コマミー

ウーマン・トーキング 私たちの選択のコマミーのレビュー・感想・評価

4.1
【赦すか…闘うか…村を去るか…】





これが"2010年頃"までに起きていた事だなんてゾッとした。

"閉鎖的な村"で起きた、"女性達への連続レイプ事件"。しかし、"村の男達"はそれを「悪魔の仕業」などと仄めかし、実際の加害行為は亡き者とされていた。私はこの光景を見て、やはり閉鎖的な環境での"男の支配"はいつの時代も尋常ではないのだなと感じた。2006年には既に始まっていた「Me Too運動」だが、"南米ボリビア(この物語のモデルとなった舞台)"ではこんなに"静かな女性たちの連帯"が繰り広げられてたのかと驚きであった。

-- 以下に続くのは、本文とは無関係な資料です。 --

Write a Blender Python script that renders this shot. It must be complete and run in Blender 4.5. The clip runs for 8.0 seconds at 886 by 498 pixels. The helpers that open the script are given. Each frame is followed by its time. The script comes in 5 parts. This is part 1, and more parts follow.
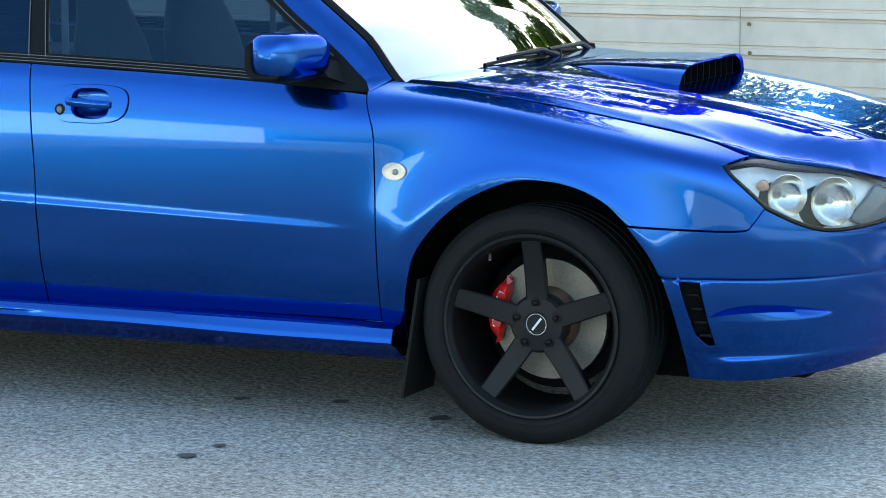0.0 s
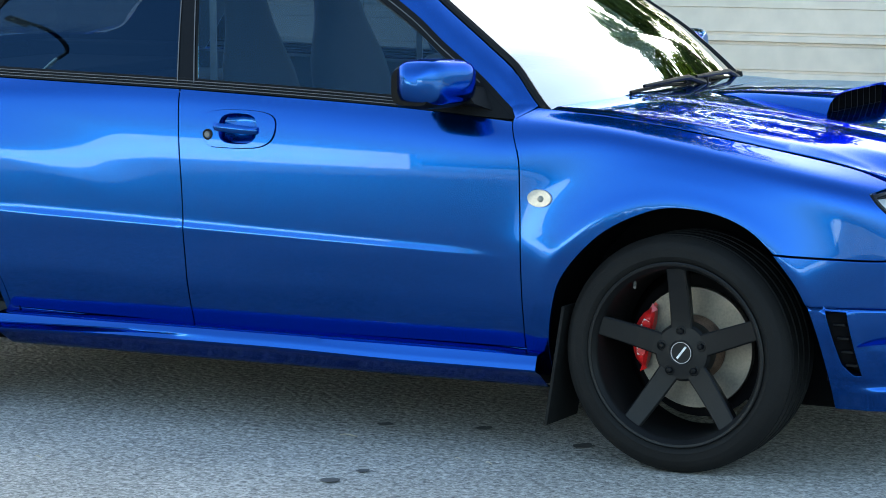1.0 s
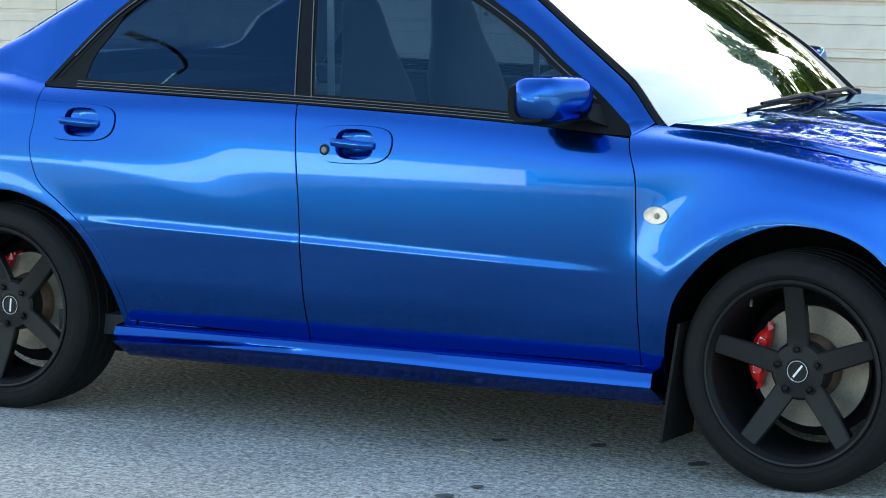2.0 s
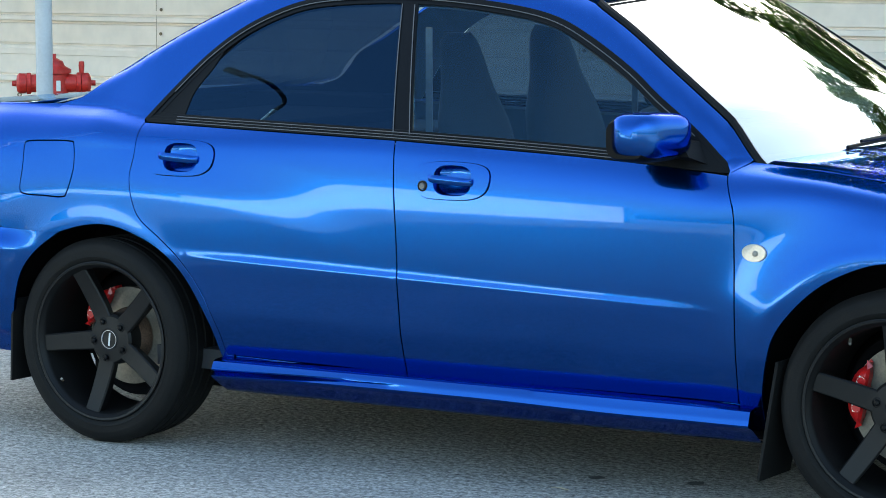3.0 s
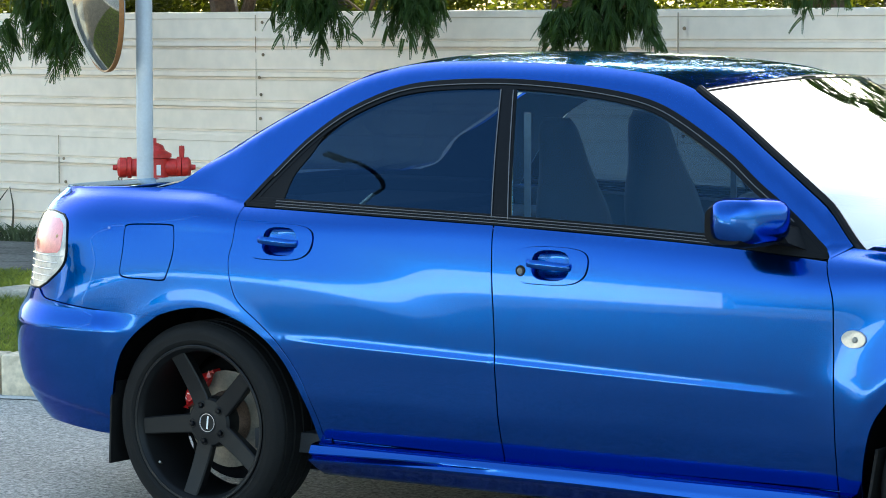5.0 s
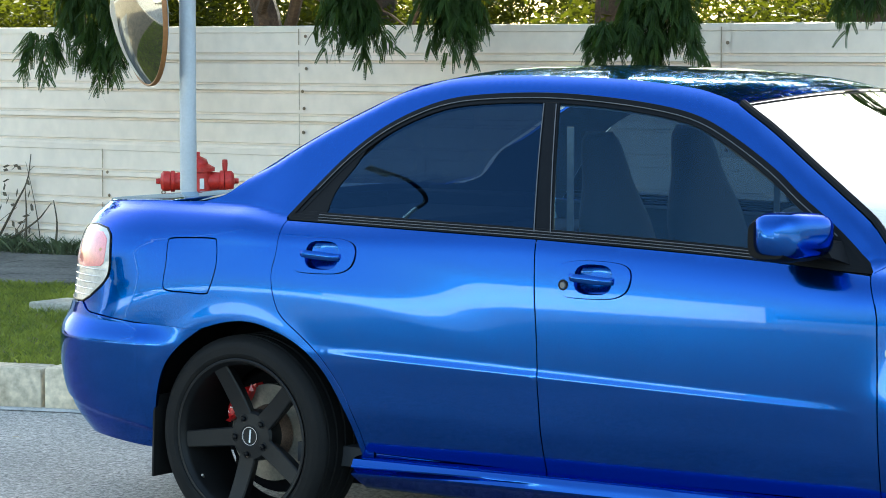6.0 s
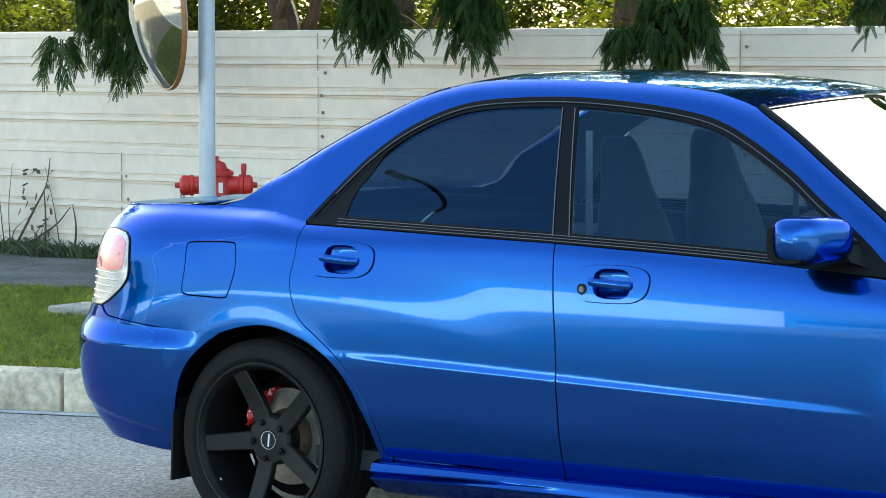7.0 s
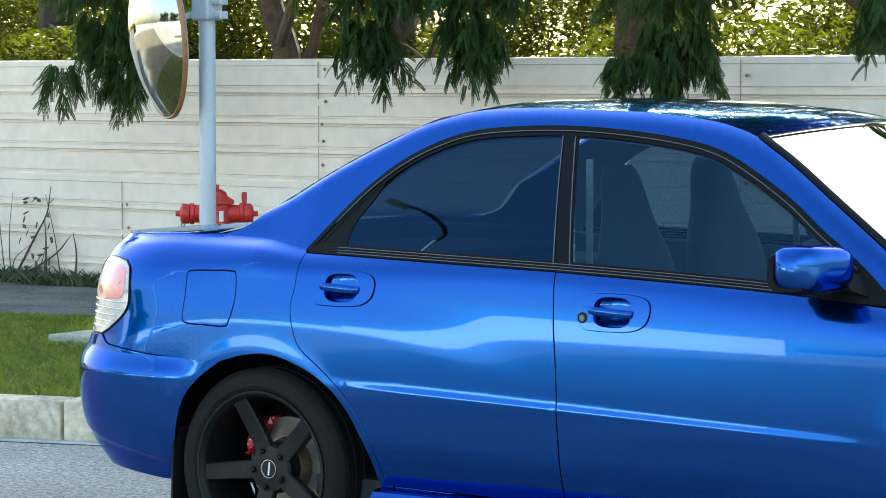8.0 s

レイプされた女性達の"フラッシュバック"のような映像も凄まじかった。そして参加した女性達の様々な言い分にも、加害性のある男性たちが村に帰ってきた時に抱く"恐怖"や自分を壊した男達への"憎悪"が見えており、この3つの決断…いわゆる男を"赦す"か、はたまた"立ち向かうか"…または村を"去る"かを決断するにも当然ながら簡単にはいかないのだなと痛感した。
そしてこの集会の中に唯一参加している男性"オーガスト"。彼の存在や見解は、少なくともこの女性達にとって"希望"になるのではと感じた。危害を加えてくる男が多い中で、女性達の意見を冷静に受け止める存在。それがオーガストであり、恋人である"オーナ"にとっても心を許せる存在であることは間違いない。

撮影サイドの話になるのだが、映画界に復帰した"サラ・ポーリー"のリーダーシップには心から感服した。詳しくは、VOGUE JAPANの記事を載せとくので見てほしい( https://www.vogue.co.jp/article/women-talking-sarah-polley )のだが、これは今問題になっている日本の某性加害・パワハラ映画監督・演出家に見習ってほしい、作品づくりだなと感じた。これはサラの女優時代の経験を元に培った、リーダーとしての正解だなと感じた。

これは女性はともかく、全ての性の方に見てほしいなと感じた。描写は熾烈なので、必ずしも観てとは言わないが、限られた場所・限られた時間の中で、人としての生き方を手に入れる為に女性達で意見を交わした歴史的な瞬間である。

ラストを見た瞬間、私は男性として心から全ての女性達が人間として扱われる未来が早く来てほしいと願わずにはいられなかった。